■ WHAT NEEDS TO BE DONE: Without including any images, repeat the data exactly.

---- SOURCE EXCERPT

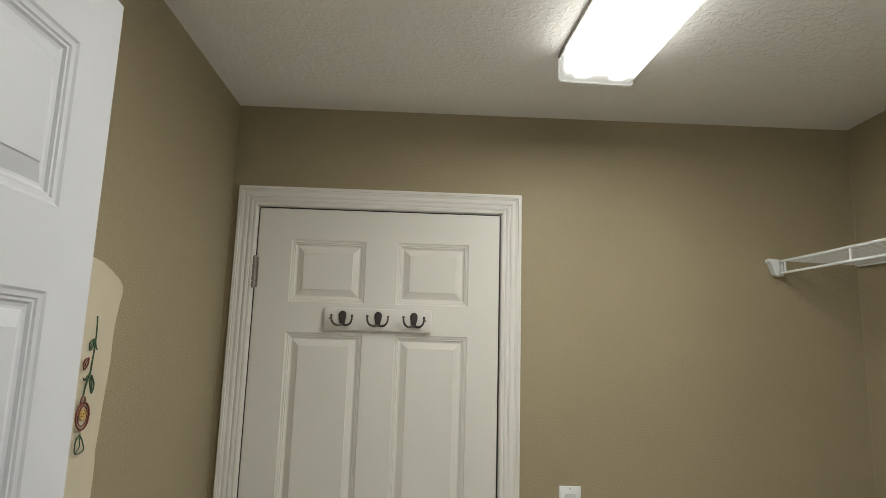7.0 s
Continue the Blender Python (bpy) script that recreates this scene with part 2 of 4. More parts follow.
def curve(pts, n=8):
    """A smooth line through points."""
    p = [Vector(q) for q in pts]
    p = [2 * p[0] - p[1]] + p + [2 * p[-1] - p[-2]]
    out = []
    for i in range(1, len(p) - 2):
        for k in range(n):
            t = k / n
            a, b, c, d = p[i - 1:i + 3]
            out.append(0.5 * (2 * b + (c - a) * t + (2 * a - 5 * b + 4 * c - d) * t * t + (3 * b - a - 3 * c + d) * t ** 3))
    return out + [p[-2]]


def tube(bm, pts, r, seg=10, flat=1.0):
    pts = [Vector(q) for q in pts]
    rad = r if callable(r) else (lambda t: r)
    rings, side = [], None
    for i, p in enumerate(pts):
        d = (pts[min(i + 1, len(pts) - 1)] - pts[max(i - 1, 0)]).normalized()
        if side is None:
            side = d.orthogonal().normalized()
        side = (side - d * side.dot(d)).normalized()
        up = d.cross(side)
        q = rad(i / max(1, len(pts) - 1))
        rings.append([bm.verts.new(p + q * (math.cos(2 * math.pi * k / seg) * side + flat * math.sin(2 * math.pi * k / seg) * up)) for k in range(seg)])
    for a, b in zip(rings, rings[1:]):
        for k in range(seg):
            bm.faces.new((a[k], a[(k + 1) % seg], b[(k + 1) % seg], b[k]))
    bm.faces.new(rings[0][::-1])
    bm.faces.new(rings[-1])
    return bm


def sheet_with_holes(bm, us, vs, holes, at):
    """Faces between the grid lines us and vs, but for the holes (u0, u1, v0, v1); at(u, v) gives the place."""
    pts = {(i, j): None for i in range(len(us)) for j in range(len(vs))}
    for i in range(len(us) - 1):
        for j in range(len(vs) - 1):
            cu, cv = (us[i] + us[i + 1]) / 2, (vs[j] + vs[j + 1]) / 2
            if any(h[0] < cu < h[1] and h[2] < cv < h[3] for h in holes):
                continue
            f = []
            for a, b in ((i, j), (i + 1, j), (i + 1, j + 1), (i, j + 1)):
                if pts[a, b] is None:
                    pts[a, b] = bm.verts.new(at(us[a], vs[b]))
                f.append(pts[a, b])
            bm.faces.new(f)


def wall(name, axis, at, thick, u0, u1, z0, z1, holes, material, label):
    """A wall slab with openings through it; axis is its normal."""
    bm = B()
    us = sorted({u0, u1, *[h[0] for h in holes], *[h[1] for h in holes]})
    vs = sorted({z0, z1, *[h[2] for h in holes], *[h[3] for h in holes]})
    us, vs = [u for u in us if u0 <= u <= u1], [v for v in vs if z0 <= v <= z1]
    sheet_with_holes(bm, us, vs, holes, (lambda u, v: (at, u, v)) if axis == "x" else (lambda u, v: (u, at, v)))
    geo = bmesh.ops.extrude_face_region(bm, geom=list(bm.faces))["geom"]
    off = Vector((thick, 0, 0)) if axis == "x" else Vector((0, thick, 0))
    for g in geo:
        if isinstance(g, bmesh.types.BMVert):
            g.co += off
    return solo(name, bm, material, label, "wall", kind="structure")


def panelled(bm, w, h, t, panels, loops, rim, m=Matrix()):
    """A leaf of width w (x), height h (z), front at y = 0 facing -y, with pressed panels; loops: (inset, depth)."""
    def P(x, z, d):
        return m @ Vector((x, d, z))
    inner = rim[-1][0]
    us = sorted({inner, w - inner, *[p[0] for p in panels], *[p[1] for p in panels]})
    vs = sorted({inner, h - inner, *[p[2] for p in panels], *[p[3] for p in panels]})
    sheet_with_holes(bm, us, vs, panels, lambda u, v: P(u, v, 0))

    def rings(x0, x1, z0, z1, steps, cap):
        prev = None
        for ins, d in steps:
            cur = [bm.verts.new(P(a, b, d)) for a, b in ((x0 + ins, z0 + ins), (x1 - ins, z0 + ins), (x1 - ins, z1 - ins), (x0 + ins, z1 - ins))]
            if prev:
                for i in range(4):
                    bm.faces.new((prev[i], prev[(i + 1) % 4], cur[(i + 1) % 4], cur[i]))
            prev = cur
        if cap:
            bm.faces.new(prev)
    for x0, x1, z0, z1 in panels:
        rings(x0, x1, z0, z1, loops, True)
    prev = None
    for ins, d in [(0, t)] + list(rim):
        x0, x1, z0, z1 = ins, w - ins, ins, h - ins
        line = [(x0, z0)] + [(u, z0) for u in us[1:-1]] + [(x1, z0)] + [(x1, v) for v in vs[1:-1]] + [(x1, z1)] + [(u, z1) for u in us[-2:0:-1]] + [(x0, z1)] + [(x0, v) for v in vs[-2:0:-1]]
        cur = [bm.verts.new(P(u, v, d)) for u, v in line]
        if prev:
            for i in range(len(cur)):
                j = (i + 1) % len(cur)
                bm.faces.new((prev[i], prev[j], cur[j], cur[i]))
        else:
            bm.faces.new(cur)
        prev = cur
    bmesh.ops.remove_doubles(bm, verts=bm.verts, dist=0.00002)
    return bm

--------

■ RESULT OF THE TASK:
7.0 s
Continue the Blender Python (bpy) script that recreates this scene with part 2 of 4. More parts follow.
def curve(pts, n=8):
    """A smooth line through points."""
    p = [Vector(q) for q in pts]
    p = [2 * p[0] - p[1]] + p + [2 * p[-1] - p[-2]]
    out = []
    for i in range(1, len(p) - 2):
        for k in range(n):
            t = k / n
            a, b, c, d = p[i - 1:i + 3]
            out.append(0.5 * (2 * b + (c - a) * t + (2 * a - 5 * b + 4 * c - d) * t * t + (3 * b - a - 3 * c + d) * t ** 3))
    return out + [p[-2]]


def tube(bm, pts, r, seg=10, flat=1.0):
    pts = [Vector(q) for q in pts]
    rad = r if callable(r) else (lambda t: r)
    rings, side = [], None
    for i, p in enumerate(pts):
        d = (pts[min(i + 1, len(pts) - 1)] - pts[max(i - 1, 0)]).normalized()
        if side is None:
            side = d.orthogonal().normalized()
        side = (side - d * side.dot(d)).normalized()
        up = d.cross(side)
        q = rad(i / max(1, len(pts) - 1))
        rings.append([bm.verts.new(p + q * (math.cos(2 * math.pi * k / seg) * side + flat * math.sin(2 * math.pi * k / seg) * up)) for k in range(seg)])
    for a, b in zip(rings, rings[1:]):
        for k in range(seg):
            bm.faces.new((a[k], a[(k + 1) % seg], b[(k + 1) % seg], b[k]))
    bm.faces.new(rings[0][::-1])
    bm.faces.new(rings[-1])
    return bm


def sheet_with_holes(bm, us, vs, holes, at):
    """Faces between the grid lines us and vs, but for the holes (u0, u1, v0, v1); at(u, v) gives the place."""
    pts = {(i, j): None for i in range(len(us)) for j in range(len(vs))}
    for i in range(len(us) - 1):
        for j in range(len(vs) - 1):
            cu, cv = (us[i] + us[i + 1]) / 2, (vs[j] + vs[j + 1]) / 2
            if any(h[0] < cu < h[1] and h[2] < cv < h[3] for h in holes):
                continue
            f = []
            for a, b in ((i, j), (i + 1, j), (i + 1, j + 1), (i, j + 1)):
                if pts[a, b] is None:
                    pts[a, b] = bm.verts.new(at(us[a], vs[b]))
                f.append(pts[a, b])
            bm.faces.new(f)


def wall(name, axis, at, thick, u0, u1, z0, z1, holes, material, label):
    """A wall slab with openings through it; axis is its normal."""
    bm = B()
    us = sorted({u0, u1, *[h[0] for h in holes], *[h[1] for h in holes]})
    vs = sorted({z0, z1, *[h[2] for h in holes], *[h[3] for h in holes]})
    us, vs = [u for u in us if u0 <= u <= u1], [v for v in vs if z0 <= v <= z1]
    sheet_with_holes(bm, us, vs, holes, (lambda u, v: (at, u, v)) if axis == "x" else (lambda u, v: (u, at, v)))
    geo = bmesh.ops.extrude_face_region(bm, geom=list(bm.faces))["geom"]
    off = Vector((thick, 0, 0)) if axis == "x" else Vector((0, thick, 0))
    for g in geo:
        if isinstance(g, bmesh.types.BMVert):
            g.co += off
    return solo(name, bm, material, label, "wall", kind="structure")


def panelled(bm, w, h, t, panels, loops, rim, m=Matrix()):
    """A leaf of width w (x), height h (z), front at y = 0 facing -y, with pressed panels; loops: (inset, depth)."""
    def P(x, z, d):
        return m @ Vector((x, d, z))
    inner = rim[-1][0]
    us = sorted({inner, w - inner, *[p[0] for p in panels], *[p[1] for p in panels]})
    vs = sorted({inner, h - inner, *[p[2] for p in panels], *[p[3] for p in panels]})
    sheet_with_holes(bm, us, vs, panels, lambda u, v: P(u, v, 0))

    def rings(x0, x1, z0, z1, steps, cap):
        prev = None
        for ins, d in steps:
            cur = [bm.verts.new(P(a, b, d)) for a, b in ((x0 + ins, z0 + ins), (x1 - ins, z0 + ins), (x1 - ins, z1 - ins), (x0 + ins, z1 - ins))]
            if prev:
                for i in range(4):
                    bm.faces.new((prev[i], prev[(i + 1) % 4], cur[(i + 1) % 4], cur[i]))
            prev = cur
        if cap:
            bm.faces.new(prev)
    for x0, x1, z0, z1 in panels:
        rings(x0, x1, z0, z1, loops, True)
    prev = None
    for ins, d in [(0, t)] + list(rim):
        x0, x1, z0, z1 = ins, w - ins, ins, h - ins
        line = [(x0, z0)] + [(u, z0) for u in us[1:-1]] + [(x1, z0)] + [(x1, v) for v in vs[1:-1]] + [(x1, z1)] + [(u, z1) for u in us[-2:0:-1]] + [(x0, z1)] + [(x0, v) for v in vs[-2:0:-1]]
        cur = [bm.verts.new(P(u, v, d)) for u, v in line]
        if prev:
            for i in range(len(cur)):
                j = (i + 1) % len(cur)
                bm.faces.new((prev[i], prev[j], cur[j], cur[i]))
        else:
            bm.faces.new(cur)
        prev = cur
    bmesh.ops.remove_doubles(bm, verts=bm.verts, dist=0.00002)
    return bm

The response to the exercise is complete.